• [Source material]
□ □ □ □ □
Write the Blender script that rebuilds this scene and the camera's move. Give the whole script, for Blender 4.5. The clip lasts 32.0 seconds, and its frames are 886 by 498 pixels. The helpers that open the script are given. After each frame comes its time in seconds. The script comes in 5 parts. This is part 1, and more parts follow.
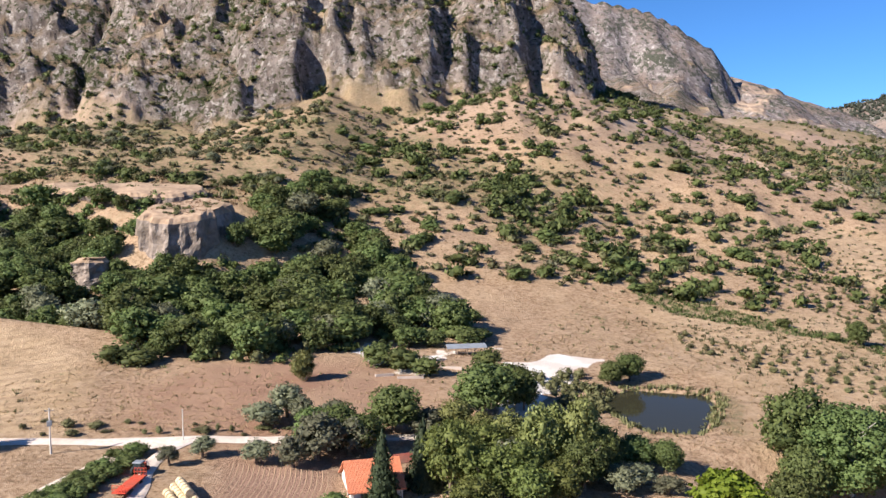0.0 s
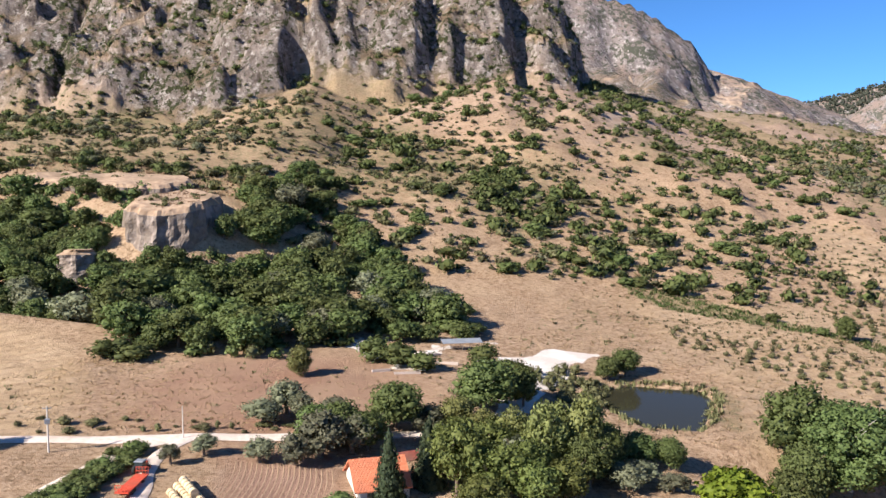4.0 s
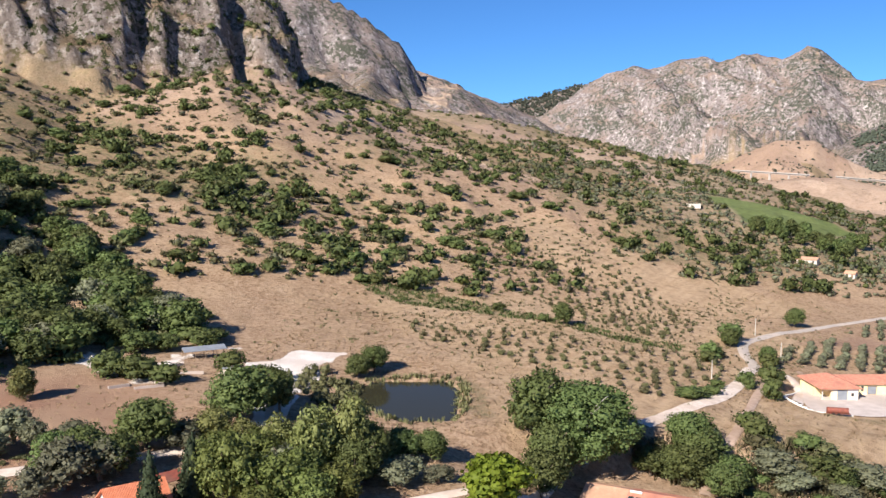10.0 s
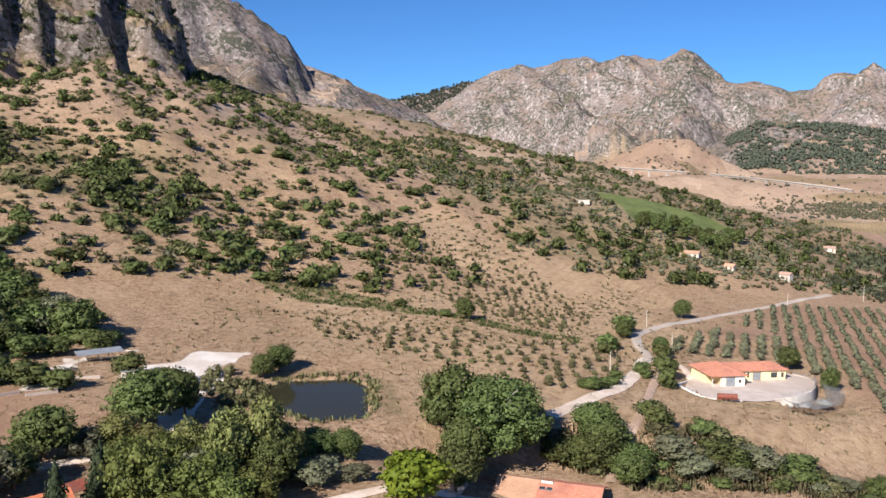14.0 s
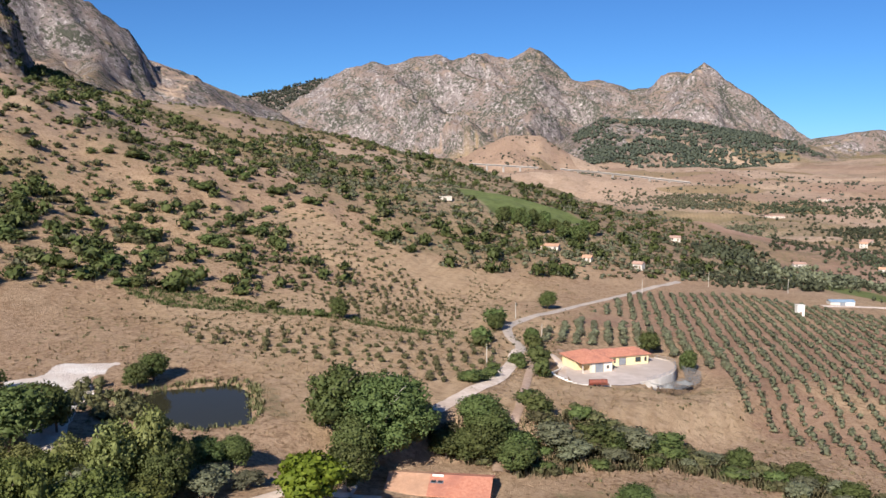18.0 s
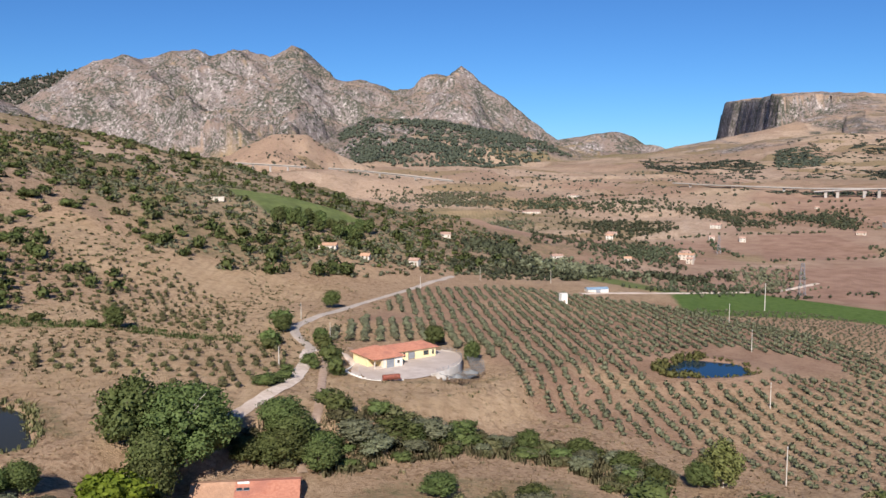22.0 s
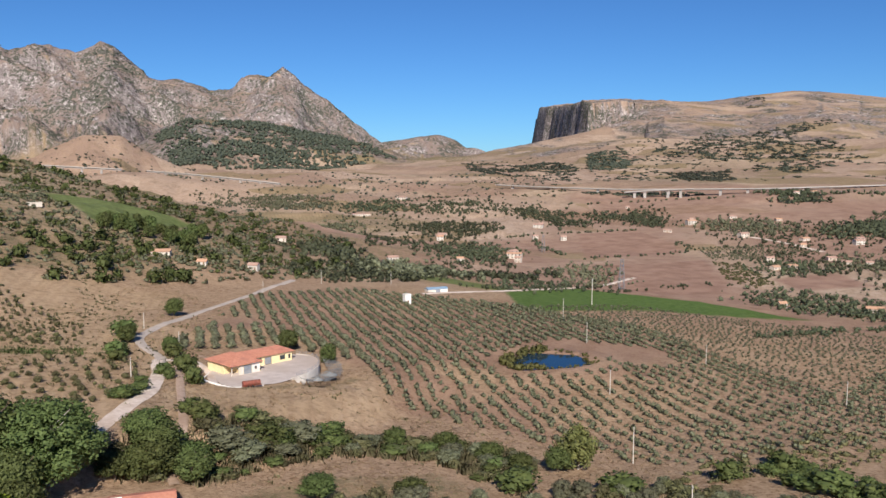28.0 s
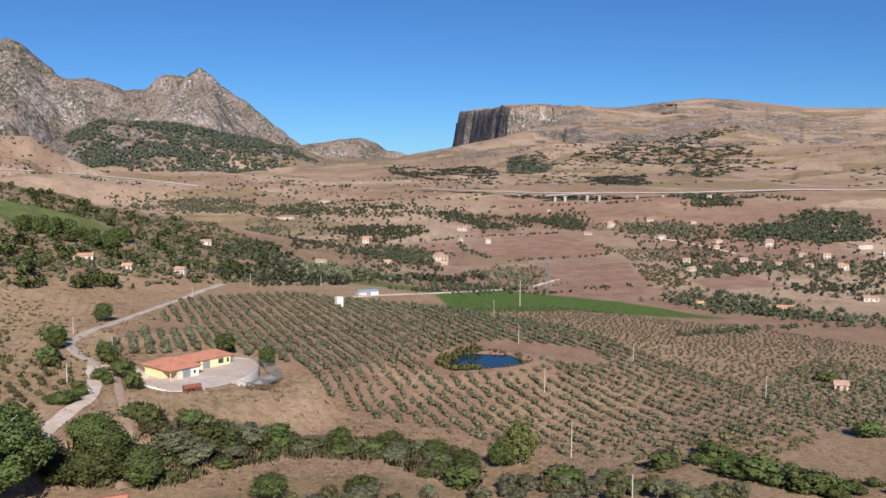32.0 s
□ □ □ □ □
• [Task requirements]
Write the listing above out again exactly, dropping each image.

• [Task output]
Write the Blender script that rebuilds this scene and the camera's move. Give the whole script, for Blender 4.5. The clip lasts 32.0 seconds, and its frames are 886 by 498 pixels. The helpers that open the script are given. After each frame comes its time in seconds. The script comes in 5 parts. This is part 1, and more parts follow.
0.0 s
4.0 s
10.0 s
14.0 s
18.0 s
22.0 s
28.0 s
32.0 s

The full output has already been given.